### Recorded data
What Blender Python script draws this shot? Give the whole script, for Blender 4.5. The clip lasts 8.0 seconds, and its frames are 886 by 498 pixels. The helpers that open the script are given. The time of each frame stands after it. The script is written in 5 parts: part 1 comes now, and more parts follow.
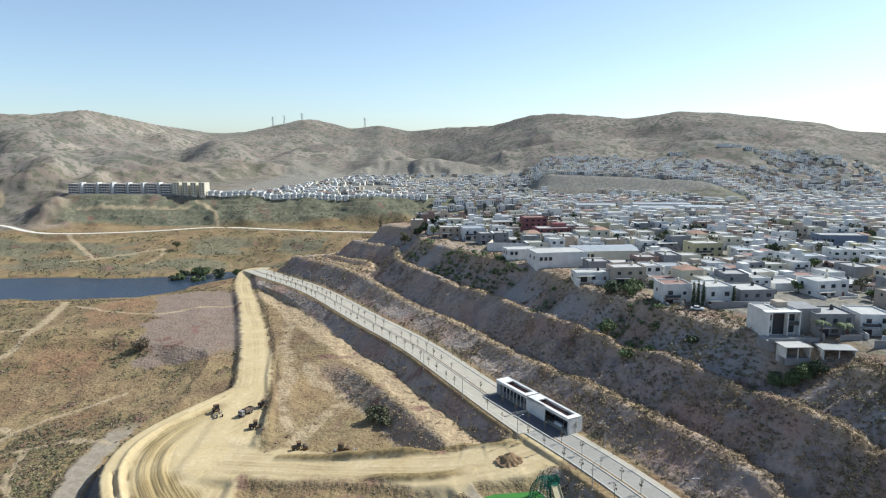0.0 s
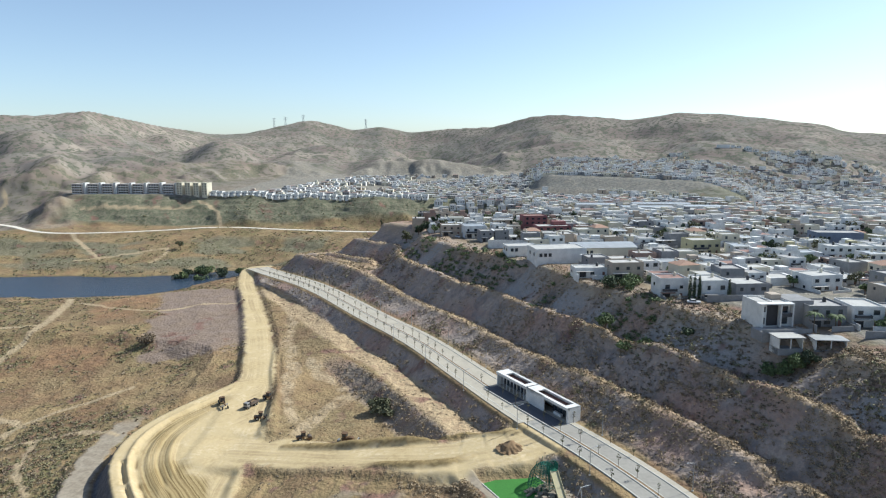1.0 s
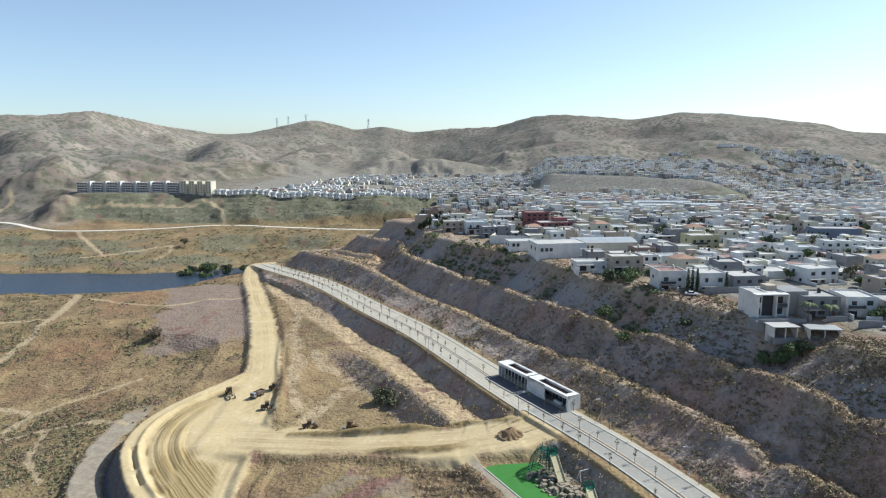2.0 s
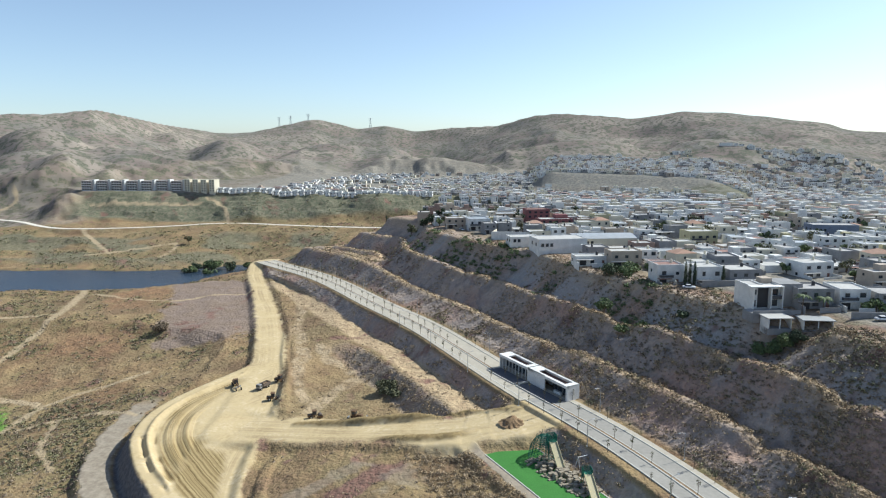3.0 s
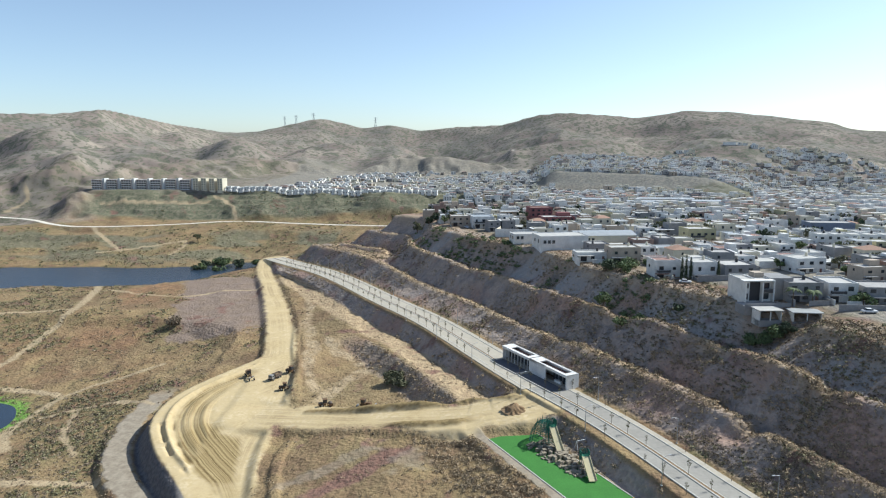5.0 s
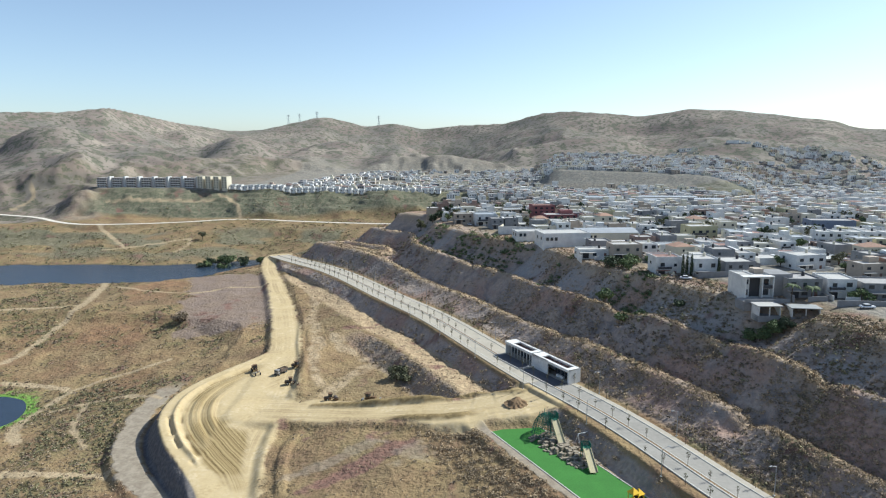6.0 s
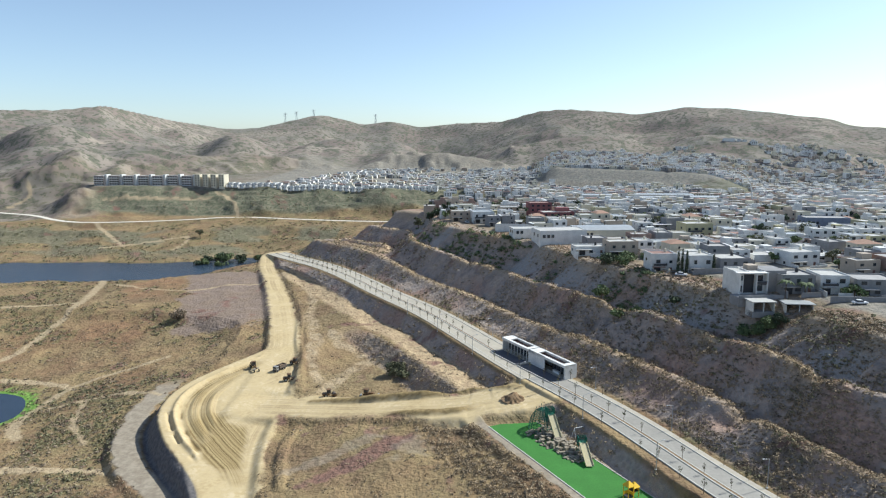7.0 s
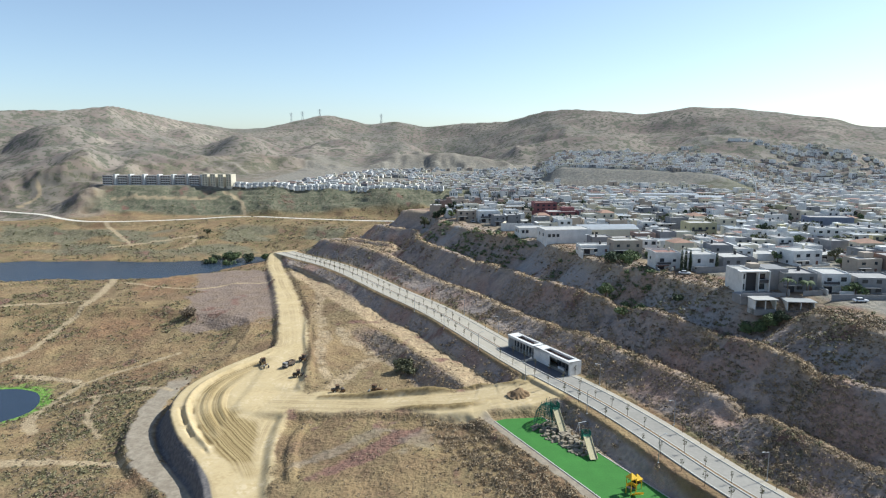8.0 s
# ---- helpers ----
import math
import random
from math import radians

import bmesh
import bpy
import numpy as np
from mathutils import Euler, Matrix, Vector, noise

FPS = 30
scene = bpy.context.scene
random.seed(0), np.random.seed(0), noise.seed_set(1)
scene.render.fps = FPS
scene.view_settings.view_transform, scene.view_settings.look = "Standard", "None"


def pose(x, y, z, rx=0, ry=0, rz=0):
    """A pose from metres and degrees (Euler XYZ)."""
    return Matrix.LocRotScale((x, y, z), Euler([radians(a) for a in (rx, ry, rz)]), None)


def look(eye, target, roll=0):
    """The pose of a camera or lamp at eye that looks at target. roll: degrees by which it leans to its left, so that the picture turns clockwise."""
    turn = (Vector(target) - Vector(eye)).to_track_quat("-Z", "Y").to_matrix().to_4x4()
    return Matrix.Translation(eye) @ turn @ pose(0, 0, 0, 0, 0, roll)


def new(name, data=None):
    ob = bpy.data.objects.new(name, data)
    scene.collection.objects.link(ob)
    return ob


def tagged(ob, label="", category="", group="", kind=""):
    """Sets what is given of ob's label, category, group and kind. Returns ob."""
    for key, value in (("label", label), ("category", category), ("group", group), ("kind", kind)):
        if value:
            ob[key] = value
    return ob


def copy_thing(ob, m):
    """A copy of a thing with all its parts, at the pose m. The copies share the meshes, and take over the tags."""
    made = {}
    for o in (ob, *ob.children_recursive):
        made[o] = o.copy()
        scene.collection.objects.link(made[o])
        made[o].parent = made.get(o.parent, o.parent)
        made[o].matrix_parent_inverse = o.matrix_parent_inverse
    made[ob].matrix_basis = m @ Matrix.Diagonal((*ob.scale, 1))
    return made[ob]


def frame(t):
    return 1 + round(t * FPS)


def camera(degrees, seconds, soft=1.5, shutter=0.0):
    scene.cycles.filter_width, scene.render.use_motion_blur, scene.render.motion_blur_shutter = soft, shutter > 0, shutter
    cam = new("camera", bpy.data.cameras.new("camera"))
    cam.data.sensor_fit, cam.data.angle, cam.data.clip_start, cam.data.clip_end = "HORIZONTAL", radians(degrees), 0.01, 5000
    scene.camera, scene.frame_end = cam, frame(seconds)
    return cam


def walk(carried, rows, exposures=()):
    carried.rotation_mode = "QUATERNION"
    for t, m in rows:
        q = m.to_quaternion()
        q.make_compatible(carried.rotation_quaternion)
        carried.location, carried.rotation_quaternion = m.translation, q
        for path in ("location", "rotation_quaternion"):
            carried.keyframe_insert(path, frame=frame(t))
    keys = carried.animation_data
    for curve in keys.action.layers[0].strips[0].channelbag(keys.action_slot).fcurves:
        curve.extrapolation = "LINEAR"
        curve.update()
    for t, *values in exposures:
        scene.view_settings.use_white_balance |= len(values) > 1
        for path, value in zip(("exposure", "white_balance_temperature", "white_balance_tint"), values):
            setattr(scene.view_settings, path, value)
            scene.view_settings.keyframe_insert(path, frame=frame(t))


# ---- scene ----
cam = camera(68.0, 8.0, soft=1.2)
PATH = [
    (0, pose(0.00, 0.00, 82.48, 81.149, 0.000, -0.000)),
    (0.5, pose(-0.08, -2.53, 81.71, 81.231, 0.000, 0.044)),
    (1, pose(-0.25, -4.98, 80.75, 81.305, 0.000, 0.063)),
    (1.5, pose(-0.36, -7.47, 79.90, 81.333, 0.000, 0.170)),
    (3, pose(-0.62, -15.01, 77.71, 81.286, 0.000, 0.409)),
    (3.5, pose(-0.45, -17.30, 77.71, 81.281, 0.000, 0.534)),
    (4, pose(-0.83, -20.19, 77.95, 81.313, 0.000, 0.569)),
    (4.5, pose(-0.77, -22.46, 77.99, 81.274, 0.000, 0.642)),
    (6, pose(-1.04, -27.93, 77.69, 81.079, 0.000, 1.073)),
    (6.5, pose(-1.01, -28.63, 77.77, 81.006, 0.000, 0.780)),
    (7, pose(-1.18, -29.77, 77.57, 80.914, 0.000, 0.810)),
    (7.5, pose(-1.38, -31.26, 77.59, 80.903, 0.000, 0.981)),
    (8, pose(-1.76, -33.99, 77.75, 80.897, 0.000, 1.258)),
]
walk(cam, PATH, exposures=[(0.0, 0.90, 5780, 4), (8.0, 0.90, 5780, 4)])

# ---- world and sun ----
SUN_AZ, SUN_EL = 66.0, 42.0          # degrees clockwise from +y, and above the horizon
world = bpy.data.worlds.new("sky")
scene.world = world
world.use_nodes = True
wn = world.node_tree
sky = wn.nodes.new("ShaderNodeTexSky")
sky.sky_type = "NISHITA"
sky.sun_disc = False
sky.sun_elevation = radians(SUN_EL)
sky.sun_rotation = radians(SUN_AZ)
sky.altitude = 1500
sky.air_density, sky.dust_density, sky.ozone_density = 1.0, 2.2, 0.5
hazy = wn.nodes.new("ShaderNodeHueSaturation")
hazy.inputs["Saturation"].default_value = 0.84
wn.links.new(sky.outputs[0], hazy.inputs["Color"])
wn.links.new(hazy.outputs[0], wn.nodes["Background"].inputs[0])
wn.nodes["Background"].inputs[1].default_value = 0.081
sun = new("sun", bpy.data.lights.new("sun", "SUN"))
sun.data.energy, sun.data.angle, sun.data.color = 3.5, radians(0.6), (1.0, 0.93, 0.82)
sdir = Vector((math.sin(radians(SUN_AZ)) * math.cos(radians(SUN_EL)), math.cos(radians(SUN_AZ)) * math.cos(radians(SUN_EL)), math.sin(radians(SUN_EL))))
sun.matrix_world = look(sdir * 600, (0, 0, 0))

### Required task
Only the number is wanted: how many lines in the data include the word "carried"?

### Exercise result
6